窗外夜色淡淡,穿过槐树枝的冷风呼啸着,使得哑伯伯的卧房内格外寂静。刘远山的脸随着脉息的出现早已弛缓下来。他密闭着双眼,胸部平稳起伏着,四肢骨折处的渗血早已经停止了,只是口角仍旧时不时有淡红色的血水流出。
陈心远倒水回来,没过一会儿哑伯伯也来了,他引进一位六旬老者,那老人虽是暮年之人,却长得颇为精壮,走路生风地赶进卧房,将背上竹篓往地上一放,便坐在床边为刘远山把脉看伤势。他蹙了蹙眉,招手唤进一个青年。南宫寻刚才只注意到老者,此时才发现门外原来还站了一人。他和陈心远都打量了一眼那个年轻人。他的年龄与南宫寻相仿,个子亦与他相差无几,只是唤进来的时候一直低垂着头,一副怕生腼腆的形容。他站到老者身边。南宫寻见他很是拘谨,便离他远了些,心想,这男子生的眉清目秀,模样讨巧,却怎么羞态得如一位十八岁的深闺女子。

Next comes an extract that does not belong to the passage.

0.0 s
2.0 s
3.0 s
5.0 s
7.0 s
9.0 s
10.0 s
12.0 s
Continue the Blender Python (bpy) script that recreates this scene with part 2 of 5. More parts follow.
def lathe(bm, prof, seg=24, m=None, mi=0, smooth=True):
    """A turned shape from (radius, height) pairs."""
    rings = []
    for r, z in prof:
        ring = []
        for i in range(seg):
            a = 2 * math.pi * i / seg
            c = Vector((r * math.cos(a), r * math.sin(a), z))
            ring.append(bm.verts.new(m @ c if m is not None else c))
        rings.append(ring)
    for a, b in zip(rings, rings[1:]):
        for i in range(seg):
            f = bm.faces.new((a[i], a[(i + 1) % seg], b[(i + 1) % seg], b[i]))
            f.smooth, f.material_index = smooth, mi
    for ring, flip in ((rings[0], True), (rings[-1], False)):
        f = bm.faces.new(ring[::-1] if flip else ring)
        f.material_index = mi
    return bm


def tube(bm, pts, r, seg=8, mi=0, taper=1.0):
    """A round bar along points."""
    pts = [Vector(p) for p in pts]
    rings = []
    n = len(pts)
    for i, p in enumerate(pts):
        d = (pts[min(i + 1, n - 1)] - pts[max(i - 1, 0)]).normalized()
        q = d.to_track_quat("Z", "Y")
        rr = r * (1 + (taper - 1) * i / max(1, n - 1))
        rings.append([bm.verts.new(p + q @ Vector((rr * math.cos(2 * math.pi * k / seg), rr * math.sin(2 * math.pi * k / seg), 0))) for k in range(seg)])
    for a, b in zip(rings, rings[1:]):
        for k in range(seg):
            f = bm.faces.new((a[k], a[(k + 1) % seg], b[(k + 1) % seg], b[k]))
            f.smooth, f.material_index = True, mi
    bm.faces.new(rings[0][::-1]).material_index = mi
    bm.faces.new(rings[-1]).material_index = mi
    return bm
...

坐在床沿的老者为刘远山静候了一脉,拈髯差身旁的青年将治疗所需之物摆出来。那青年手脚倒是麻利,从竹篓里拿出棉纱、长条形的竹片、一些捣将成糊状的药泥和几贴包好的草药。他将这些东西摆在刘远山的身边。南宫寻见床上摆放不下,便将门边的杌子拿给他。青年伸手接过来,瞄了一眼南宫寻,也不说话也不道谢,只无故脸就红了。

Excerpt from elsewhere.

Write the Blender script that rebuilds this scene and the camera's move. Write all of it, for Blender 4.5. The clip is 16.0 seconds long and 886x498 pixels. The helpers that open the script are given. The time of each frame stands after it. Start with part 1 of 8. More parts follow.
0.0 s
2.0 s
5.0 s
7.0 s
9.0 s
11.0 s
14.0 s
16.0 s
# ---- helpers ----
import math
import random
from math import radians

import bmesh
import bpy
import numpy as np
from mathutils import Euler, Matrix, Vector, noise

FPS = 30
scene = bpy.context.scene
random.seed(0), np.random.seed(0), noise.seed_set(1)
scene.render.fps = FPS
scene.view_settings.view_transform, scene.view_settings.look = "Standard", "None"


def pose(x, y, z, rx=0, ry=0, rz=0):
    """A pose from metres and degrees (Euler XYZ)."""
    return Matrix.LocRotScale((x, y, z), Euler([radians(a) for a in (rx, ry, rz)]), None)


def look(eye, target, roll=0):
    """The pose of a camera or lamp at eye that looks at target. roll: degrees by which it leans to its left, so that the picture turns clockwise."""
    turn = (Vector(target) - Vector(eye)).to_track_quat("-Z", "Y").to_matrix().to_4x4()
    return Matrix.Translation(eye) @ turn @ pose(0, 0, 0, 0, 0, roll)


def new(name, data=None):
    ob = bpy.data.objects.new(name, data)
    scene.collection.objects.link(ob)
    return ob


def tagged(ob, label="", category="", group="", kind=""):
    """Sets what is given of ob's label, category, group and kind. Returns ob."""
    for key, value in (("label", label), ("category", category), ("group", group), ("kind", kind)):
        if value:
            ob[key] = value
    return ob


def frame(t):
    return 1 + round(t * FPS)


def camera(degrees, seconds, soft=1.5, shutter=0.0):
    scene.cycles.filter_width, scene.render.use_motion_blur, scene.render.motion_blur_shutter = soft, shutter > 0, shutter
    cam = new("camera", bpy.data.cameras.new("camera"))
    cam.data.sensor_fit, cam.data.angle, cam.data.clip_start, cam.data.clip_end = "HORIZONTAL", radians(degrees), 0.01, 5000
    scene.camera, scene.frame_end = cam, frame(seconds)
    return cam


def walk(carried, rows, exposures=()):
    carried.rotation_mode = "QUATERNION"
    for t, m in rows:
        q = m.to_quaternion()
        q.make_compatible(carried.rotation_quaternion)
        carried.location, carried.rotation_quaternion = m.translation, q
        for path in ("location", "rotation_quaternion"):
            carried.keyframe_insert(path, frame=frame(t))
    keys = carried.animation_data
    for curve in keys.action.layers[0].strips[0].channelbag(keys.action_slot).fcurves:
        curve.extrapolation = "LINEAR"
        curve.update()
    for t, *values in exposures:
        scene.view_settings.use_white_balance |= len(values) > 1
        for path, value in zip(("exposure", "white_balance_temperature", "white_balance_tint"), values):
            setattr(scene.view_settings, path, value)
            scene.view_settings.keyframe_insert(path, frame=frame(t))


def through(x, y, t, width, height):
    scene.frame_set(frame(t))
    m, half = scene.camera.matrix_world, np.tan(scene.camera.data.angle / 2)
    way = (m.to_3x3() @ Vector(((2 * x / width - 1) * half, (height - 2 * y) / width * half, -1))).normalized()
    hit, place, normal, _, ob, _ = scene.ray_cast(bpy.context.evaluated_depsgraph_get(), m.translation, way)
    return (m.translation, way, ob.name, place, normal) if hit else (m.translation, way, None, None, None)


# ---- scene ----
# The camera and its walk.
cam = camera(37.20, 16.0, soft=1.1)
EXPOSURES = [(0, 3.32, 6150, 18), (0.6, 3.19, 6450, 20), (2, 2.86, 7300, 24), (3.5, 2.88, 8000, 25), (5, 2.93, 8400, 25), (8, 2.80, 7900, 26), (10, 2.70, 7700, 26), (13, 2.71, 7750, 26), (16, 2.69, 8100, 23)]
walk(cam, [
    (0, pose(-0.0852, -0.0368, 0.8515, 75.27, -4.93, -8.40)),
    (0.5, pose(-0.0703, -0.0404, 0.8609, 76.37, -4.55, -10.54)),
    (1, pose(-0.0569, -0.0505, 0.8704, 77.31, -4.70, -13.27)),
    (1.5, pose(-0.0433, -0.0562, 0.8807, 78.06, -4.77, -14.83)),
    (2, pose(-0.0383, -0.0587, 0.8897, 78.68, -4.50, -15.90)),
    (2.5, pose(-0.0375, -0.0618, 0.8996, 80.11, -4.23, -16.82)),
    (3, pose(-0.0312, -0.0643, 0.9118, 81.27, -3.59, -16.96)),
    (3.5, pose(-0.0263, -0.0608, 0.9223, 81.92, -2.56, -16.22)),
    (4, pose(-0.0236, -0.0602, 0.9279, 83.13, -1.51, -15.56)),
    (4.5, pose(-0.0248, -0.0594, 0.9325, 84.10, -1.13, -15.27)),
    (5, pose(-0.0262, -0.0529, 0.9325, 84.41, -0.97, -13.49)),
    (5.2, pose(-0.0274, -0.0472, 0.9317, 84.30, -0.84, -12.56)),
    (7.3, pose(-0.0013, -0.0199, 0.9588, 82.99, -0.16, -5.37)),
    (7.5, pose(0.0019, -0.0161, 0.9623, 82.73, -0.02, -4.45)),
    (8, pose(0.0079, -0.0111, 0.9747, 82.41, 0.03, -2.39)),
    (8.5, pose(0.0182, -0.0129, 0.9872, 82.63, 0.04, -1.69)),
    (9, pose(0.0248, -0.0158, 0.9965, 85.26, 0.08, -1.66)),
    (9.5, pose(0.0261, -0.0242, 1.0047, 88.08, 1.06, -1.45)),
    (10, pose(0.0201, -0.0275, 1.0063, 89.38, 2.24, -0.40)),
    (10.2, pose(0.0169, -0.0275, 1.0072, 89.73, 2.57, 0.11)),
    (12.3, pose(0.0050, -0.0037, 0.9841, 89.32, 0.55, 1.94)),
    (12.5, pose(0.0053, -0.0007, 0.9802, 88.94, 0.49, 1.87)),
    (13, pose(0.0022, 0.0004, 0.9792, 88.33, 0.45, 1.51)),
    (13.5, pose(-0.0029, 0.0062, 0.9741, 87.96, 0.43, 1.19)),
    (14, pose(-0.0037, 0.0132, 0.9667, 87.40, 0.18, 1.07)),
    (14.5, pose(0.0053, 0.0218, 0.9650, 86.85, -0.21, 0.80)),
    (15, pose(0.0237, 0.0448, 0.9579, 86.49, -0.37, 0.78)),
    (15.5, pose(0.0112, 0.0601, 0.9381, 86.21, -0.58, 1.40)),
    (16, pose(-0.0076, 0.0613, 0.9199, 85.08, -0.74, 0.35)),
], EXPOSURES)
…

南宫寻见他这样,心里也莫名起来,退到哑伯伯身边问了一回两人的来历。哑伯伯见老者紧蹙的眉头稍稍缓了些,便笑着手语道:老者姓孙,是县城颇有名望的郎中,行医数十载,治疗过无数罹患顽疾的病人,而且尤为擅长医治那些因外伤而骨折伤筋的病例。
南宫寻点了点头,问
道:“那么,他身旁的年轻人又是谁?”
哑伯伯道:孙郎中的名望早已蜚声在外,拜他为师的青年数不胜数。他如今也不晓得此人是谁。
为刘远山号脉的孙郎中听到了南宫寻的话,爽朗地笑道:“老朽毕生行医,收了好些年轻人为徒,虽说良莠不齐,但也个个都是实打实的小子,如今收关门弟子,却懵了眼找了个姑娘似的。”

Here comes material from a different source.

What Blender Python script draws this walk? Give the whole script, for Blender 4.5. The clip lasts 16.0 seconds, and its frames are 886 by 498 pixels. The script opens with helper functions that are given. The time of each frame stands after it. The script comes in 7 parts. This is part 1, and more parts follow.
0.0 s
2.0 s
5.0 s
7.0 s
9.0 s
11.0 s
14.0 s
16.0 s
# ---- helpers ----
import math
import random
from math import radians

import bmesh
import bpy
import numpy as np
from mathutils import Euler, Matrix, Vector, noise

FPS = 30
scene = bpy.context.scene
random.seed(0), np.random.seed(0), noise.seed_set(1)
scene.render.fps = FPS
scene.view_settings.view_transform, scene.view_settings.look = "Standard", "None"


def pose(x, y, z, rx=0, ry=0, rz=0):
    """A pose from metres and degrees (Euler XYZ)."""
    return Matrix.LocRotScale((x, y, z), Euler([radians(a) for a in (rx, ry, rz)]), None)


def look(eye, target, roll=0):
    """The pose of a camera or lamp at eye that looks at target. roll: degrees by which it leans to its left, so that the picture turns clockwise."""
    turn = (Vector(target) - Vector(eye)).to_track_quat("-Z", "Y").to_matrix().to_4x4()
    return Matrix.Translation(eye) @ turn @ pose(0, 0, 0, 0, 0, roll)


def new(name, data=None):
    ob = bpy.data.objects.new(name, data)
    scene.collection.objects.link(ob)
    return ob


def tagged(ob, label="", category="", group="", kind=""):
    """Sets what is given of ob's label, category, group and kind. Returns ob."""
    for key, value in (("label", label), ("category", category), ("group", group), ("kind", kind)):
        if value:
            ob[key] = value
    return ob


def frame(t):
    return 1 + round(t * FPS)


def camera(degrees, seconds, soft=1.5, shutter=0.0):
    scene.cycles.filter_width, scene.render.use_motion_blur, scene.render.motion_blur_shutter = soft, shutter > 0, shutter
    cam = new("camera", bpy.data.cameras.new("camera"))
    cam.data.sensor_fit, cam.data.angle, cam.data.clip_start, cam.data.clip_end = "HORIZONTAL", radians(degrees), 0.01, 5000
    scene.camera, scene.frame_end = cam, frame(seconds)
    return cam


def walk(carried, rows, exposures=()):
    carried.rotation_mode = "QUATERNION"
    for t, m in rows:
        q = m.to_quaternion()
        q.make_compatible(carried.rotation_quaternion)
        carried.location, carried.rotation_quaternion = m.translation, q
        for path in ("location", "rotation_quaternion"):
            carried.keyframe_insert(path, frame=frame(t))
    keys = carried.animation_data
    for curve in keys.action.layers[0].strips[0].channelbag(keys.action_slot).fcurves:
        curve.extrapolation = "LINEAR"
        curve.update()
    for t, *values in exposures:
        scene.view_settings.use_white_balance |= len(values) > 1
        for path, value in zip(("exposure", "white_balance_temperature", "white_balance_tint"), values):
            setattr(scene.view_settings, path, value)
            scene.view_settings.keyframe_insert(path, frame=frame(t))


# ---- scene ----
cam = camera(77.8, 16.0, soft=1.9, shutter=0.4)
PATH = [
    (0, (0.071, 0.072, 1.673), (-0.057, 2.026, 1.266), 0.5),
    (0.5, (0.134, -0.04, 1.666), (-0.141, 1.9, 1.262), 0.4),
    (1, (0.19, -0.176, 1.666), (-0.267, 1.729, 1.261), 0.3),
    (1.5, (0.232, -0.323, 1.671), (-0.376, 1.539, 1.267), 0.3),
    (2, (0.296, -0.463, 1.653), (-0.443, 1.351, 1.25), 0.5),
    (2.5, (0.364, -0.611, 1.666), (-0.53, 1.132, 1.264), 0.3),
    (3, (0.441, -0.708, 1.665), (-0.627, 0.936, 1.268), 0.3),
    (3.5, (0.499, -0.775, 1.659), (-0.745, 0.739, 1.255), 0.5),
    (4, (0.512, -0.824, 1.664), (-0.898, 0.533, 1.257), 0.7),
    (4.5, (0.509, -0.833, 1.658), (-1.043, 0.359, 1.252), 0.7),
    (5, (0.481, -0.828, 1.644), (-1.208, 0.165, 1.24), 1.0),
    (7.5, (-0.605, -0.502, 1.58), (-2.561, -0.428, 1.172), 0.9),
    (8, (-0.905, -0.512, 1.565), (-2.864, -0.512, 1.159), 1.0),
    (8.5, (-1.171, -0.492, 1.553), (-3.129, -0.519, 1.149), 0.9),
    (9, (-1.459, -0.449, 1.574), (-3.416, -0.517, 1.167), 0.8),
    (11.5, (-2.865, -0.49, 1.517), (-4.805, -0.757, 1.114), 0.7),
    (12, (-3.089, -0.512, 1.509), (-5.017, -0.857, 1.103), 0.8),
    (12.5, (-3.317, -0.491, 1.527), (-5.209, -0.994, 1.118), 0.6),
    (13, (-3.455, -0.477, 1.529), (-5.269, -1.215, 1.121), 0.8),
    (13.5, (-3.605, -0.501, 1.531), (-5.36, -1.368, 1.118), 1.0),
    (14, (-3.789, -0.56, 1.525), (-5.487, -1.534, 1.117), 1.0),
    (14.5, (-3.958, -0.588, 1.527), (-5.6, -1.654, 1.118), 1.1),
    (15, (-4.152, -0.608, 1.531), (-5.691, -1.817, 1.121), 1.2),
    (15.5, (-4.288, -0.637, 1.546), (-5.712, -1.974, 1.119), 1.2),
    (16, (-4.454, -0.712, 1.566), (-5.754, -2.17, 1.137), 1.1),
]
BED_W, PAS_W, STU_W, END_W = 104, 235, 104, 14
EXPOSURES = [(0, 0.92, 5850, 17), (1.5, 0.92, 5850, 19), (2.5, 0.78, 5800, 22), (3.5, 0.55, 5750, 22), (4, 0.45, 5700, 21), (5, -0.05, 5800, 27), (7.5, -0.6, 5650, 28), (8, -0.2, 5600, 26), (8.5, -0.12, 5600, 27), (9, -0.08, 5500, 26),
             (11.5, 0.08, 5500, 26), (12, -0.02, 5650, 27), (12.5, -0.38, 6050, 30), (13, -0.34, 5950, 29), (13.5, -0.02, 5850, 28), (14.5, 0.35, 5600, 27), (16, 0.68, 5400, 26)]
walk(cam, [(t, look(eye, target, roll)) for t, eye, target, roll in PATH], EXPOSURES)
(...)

大伙听了都笑起来。那青年扭捏作态,红着脸在孙郎中的背上拍了一拍。大家笑得更厉害了。孙郎中道:“小徒唤名慧卿。你们听听,连名字都取得同姑娘一般。”
说笑一回,大家笑罢了。孙郎中拈髯道:“老朽刚刚为这位公子候了一脉,虽说脉象虚弱,但仔细静切尚且过得去。”他望了一眼哑伯伯,“只是,这时稳时乱的脉象真真奇怪,恐是受了极度惊吓所至。”